Urban Bar: Harvey Wallbanger

So are you ready?  For Sunday night, I mean.  When the smooth sounds of lounge crooning will be pouring out of sound systems all over the land.  When chafing dishes will be reached down for negimaki and caquelons readied for fondue.  When dry cleaning tabs will pop open on sharp white shirts, to be worn with the narrowest ties.  When shirtwaist dresses in cunning prints will float down over crinolines. When we welcome back a few months of the Cold War, of three-martini lunches and chainsmoking, of brush cuts and bouffants.

If you're a devotee of sixties swank, then you know that this Sunday, the new season of Mad Men premieres.  Last year we celebrated with Martinis for Two, as clean and crisp as a puff off of a menthol slim.  Go ahead and serve martinis; they are the essence of period cool.  But this year, we are also mixing up a batch of an iconic sixties libation: the Harvey Wallbanger.

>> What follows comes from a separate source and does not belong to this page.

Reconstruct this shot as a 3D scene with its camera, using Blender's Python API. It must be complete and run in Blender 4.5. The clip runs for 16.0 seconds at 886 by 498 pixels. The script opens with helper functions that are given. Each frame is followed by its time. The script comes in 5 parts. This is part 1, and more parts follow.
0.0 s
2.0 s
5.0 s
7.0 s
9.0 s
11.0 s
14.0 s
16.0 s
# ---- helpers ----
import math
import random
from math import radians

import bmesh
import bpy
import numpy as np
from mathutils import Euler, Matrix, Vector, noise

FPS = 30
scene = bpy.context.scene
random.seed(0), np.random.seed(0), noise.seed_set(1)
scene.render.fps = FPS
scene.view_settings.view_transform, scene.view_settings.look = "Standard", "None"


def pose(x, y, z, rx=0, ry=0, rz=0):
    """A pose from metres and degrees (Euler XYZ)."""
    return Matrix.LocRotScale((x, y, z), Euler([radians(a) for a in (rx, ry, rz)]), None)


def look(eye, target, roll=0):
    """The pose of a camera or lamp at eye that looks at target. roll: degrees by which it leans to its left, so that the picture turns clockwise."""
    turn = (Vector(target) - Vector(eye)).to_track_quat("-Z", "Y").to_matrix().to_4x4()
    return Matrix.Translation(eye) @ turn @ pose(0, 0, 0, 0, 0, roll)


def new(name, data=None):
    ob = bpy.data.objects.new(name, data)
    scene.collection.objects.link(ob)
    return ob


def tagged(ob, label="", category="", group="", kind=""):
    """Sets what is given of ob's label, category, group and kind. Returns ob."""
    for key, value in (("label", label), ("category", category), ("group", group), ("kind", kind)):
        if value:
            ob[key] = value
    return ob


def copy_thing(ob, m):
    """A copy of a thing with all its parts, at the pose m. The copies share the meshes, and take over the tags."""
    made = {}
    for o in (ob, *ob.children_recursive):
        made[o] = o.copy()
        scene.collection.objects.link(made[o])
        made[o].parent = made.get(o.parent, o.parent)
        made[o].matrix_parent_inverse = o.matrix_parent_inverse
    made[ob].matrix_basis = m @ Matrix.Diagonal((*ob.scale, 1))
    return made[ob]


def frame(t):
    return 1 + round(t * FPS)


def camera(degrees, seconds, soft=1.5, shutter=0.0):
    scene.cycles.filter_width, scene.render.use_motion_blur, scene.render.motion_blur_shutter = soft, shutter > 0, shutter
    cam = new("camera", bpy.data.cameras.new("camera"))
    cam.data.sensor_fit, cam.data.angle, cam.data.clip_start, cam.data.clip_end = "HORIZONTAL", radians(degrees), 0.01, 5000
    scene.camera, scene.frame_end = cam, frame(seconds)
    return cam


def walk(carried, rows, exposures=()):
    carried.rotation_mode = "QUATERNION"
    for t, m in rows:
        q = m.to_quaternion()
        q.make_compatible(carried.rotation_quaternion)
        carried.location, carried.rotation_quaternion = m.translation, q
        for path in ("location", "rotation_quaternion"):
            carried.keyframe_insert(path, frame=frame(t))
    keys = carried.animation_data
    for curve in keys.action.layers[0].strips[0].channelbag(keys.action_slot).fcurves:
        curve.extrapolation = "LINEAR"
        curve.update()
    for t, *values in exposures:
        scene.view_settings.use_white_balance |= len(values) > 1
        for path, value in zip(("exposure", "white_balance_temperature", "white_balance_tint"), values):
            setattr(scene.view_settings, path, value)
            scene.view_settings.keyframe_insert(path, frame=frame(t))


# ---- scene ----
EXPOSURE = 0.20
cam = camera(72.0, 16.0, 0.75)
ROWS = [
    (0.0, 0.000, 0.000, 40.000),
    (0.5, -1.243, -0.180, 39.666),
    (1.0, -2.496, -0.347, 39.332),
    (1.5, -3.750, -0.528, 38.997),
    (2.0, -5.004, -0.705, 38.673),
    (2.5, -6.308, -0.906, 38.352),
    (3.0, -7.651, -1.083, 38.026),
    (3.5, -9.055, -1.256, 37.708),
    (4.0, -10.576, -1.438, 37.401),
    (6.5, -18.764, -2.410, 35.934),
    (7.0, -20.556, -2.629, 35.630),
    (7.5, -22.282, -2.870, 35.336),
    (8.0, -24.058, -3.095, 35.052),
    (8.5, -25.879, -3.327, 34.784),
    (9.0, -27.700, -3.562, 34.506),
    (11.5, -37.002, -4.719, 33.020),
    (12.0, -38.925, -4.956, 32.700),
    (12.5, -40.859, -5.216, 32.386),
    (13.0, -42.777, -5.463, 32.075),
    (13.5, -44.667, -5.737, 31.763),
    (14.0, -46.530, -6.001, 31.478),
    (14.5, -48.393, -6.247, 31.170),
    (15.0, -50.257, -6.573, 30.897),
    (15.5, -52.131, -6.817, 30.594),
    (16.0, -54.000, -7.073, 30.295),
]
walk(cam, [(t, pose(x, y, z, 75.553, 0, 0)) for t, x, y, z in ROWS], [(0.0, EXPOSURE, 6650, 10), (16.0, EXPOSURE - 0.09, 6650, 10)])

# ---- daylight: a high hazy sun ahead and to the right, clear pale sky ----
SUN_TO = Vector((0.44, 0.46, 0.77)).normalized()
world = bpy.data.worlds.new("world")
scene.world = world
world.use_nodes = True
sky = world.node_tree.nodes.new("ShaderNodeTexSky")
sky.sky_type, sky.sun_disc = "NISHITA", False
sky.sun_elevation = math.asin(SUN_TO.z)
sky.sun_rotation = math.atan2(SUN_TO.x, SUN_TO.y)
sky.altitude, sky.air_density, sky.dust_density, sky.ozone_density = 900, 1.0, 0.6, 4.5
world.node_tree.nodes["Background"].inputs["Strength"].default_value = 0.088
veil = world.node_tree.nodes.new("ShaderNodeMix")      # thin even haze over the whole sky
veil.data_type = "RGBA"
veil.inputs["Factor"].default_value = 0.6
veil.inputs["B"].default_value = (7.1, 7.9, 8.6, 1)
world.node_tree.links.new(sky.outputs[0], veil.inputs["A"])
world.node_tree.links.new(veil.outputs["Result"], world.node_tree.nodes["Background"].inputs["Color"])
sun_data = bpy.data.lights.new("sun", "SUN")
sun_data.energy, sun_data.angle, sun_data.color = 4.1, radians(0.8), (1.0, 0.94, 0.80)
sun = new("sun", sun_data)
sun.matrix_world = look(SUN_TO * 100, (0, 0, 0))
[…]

Every vintage entertaining book and pamphlet in my considerable collection of them showcases the Harvey Wallbanger as the essence of 1960s partying. In this context, Harvey was known not so much for his sophistication as his sense of abandonment (or, if you prefer, abandoning his sense): legend says the drink is called that because a surfer named Harvey routinely got so wasted on them that he'd bump into walls.  But that fits with the sixties ethos of witty fun mixed with colorful sophistication that also gave us Doris Day movies, linen luncheon suits and van der Rohe furniture. 

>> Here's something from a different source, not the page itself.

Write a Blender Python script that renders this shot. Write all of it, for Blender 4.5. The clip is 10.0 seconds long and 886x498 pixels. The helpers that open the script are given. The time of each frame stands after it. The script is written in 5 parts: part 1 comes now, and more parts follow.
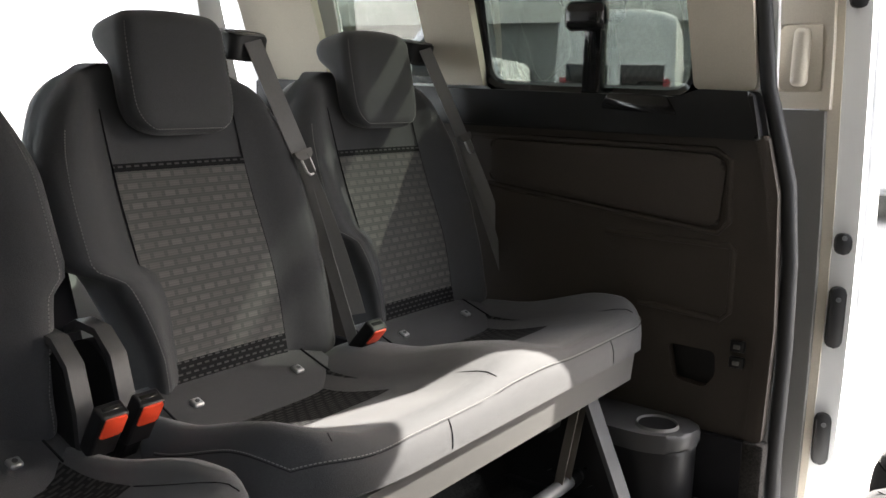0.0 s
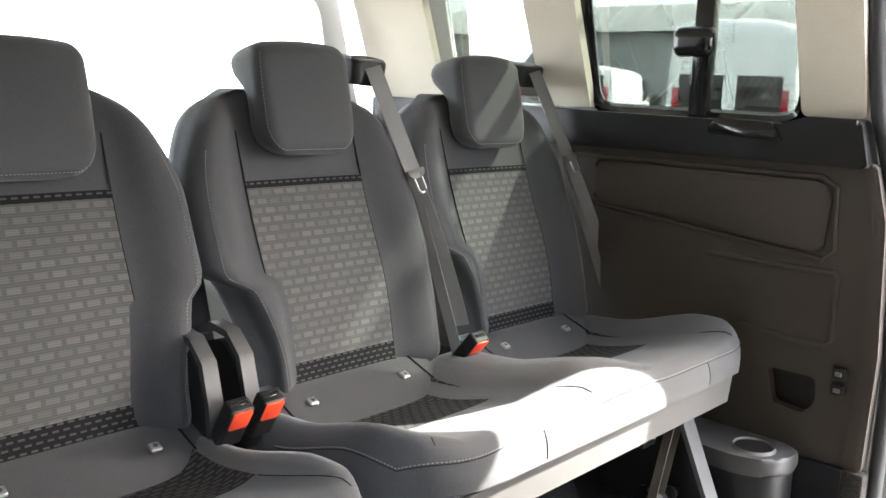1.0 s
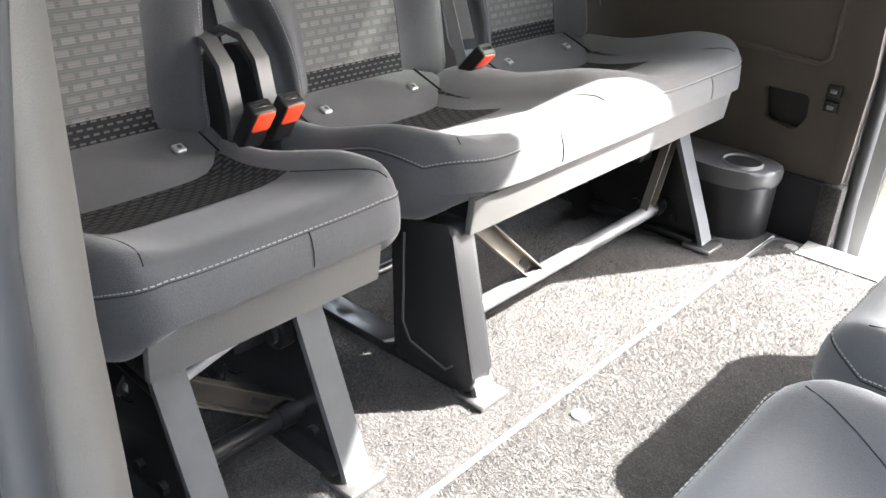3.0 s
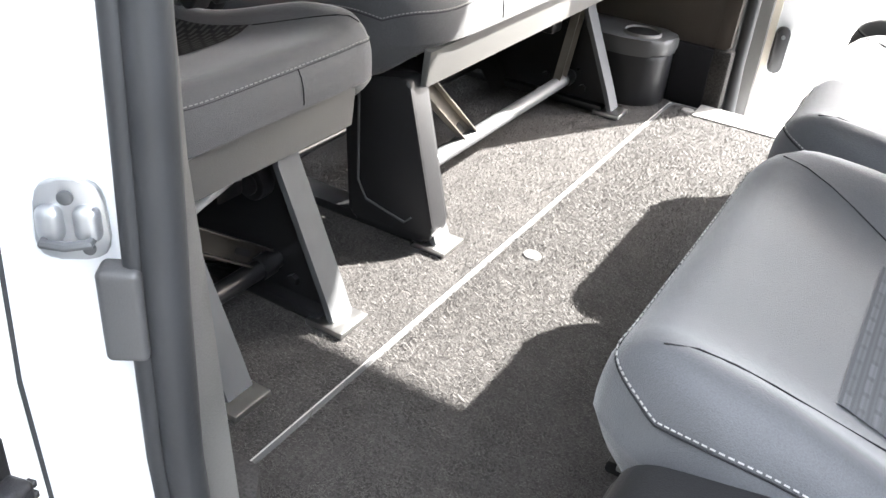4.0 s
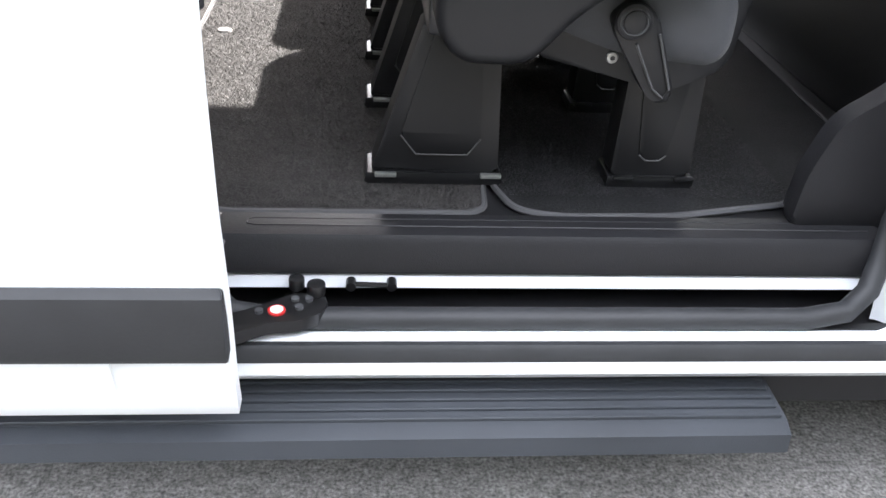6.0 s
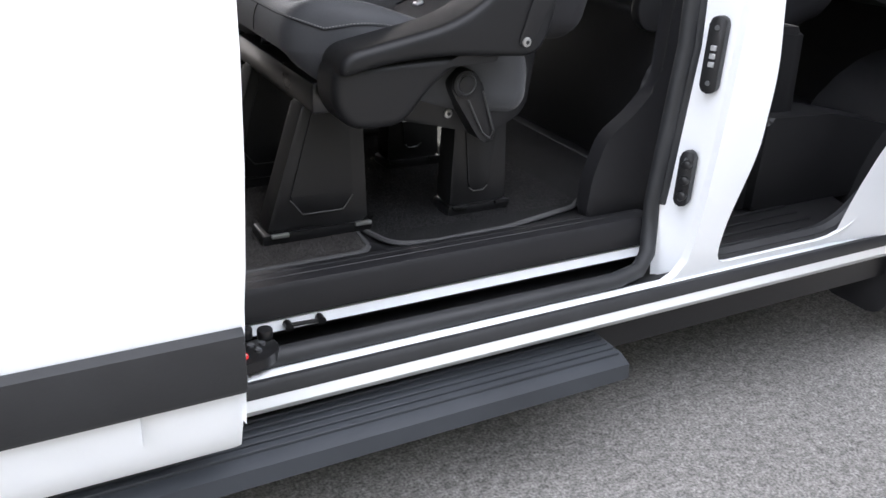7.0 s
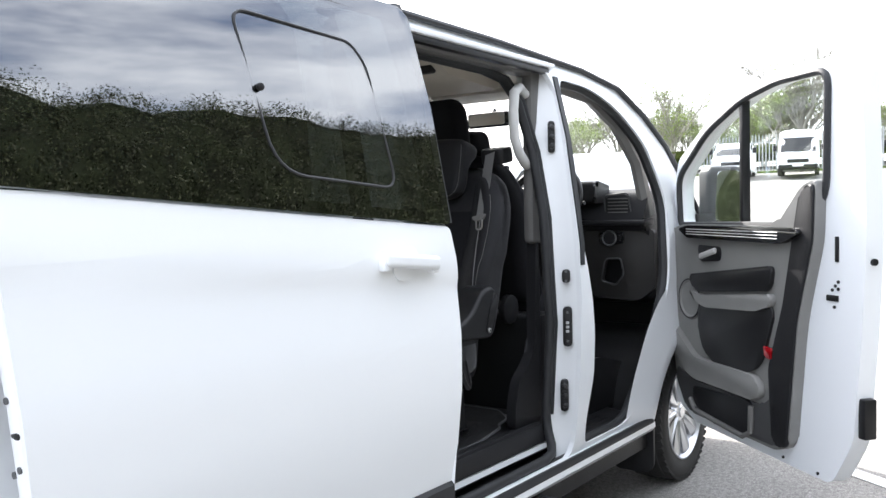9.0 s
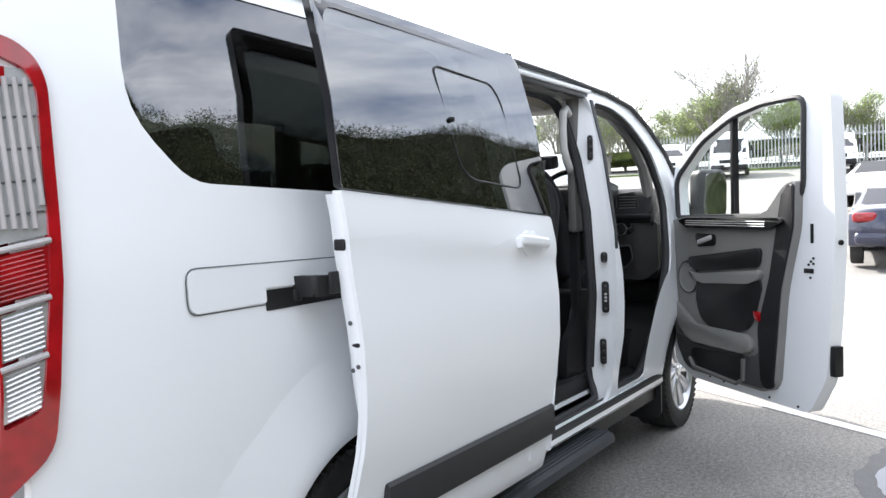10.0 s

So, this Sunday, slip a pitcher of Wallbangers alongside the Rheingold.  They're easy to make and easier to drink; really just a screwdriver topped with a floater of the lively herbal notes of Galliano L'Autentico.  And if the other reason for Harvey's popularity presents itself -- that women would collect the distinctive bottles as men emptied them while showing off -- then that's appropriate to the period, and to a celebration, too.

HARVEY WALLBANGER
Most liquor stores stock Galliano; look for a long, cylindrical bottle among the liqueurs.  Most drink pitchers are 32 ounces; this recipe will make a pitcher.  As with many cocktails, there is room for experimentation with ratio; this is the ratio we like in our urban home.  Accordingly, for some, this recipe will be slightly heavy on the Galliano; if you prefer, make the pitcher of screwdrivers and set the Galliano out for your guests to pour their own toppers.

3 cups orange juice
1 cup good vodka (Absolut works well)
6 tablespoons Galliano L'Autentico

1. Fill an ice bucket with crushed ice and set bucket, an ice scoop, and six highball glasses on the bar.
2. Pour the orange juice into the serving pitcher.
3. Pour the vodka into the orange juice.  Stir to combine.
4. Measure the Galliano into the screwdriver one tablespoon at a time; stir after each addition.
5. Serve cocktail over ice in a highball glass.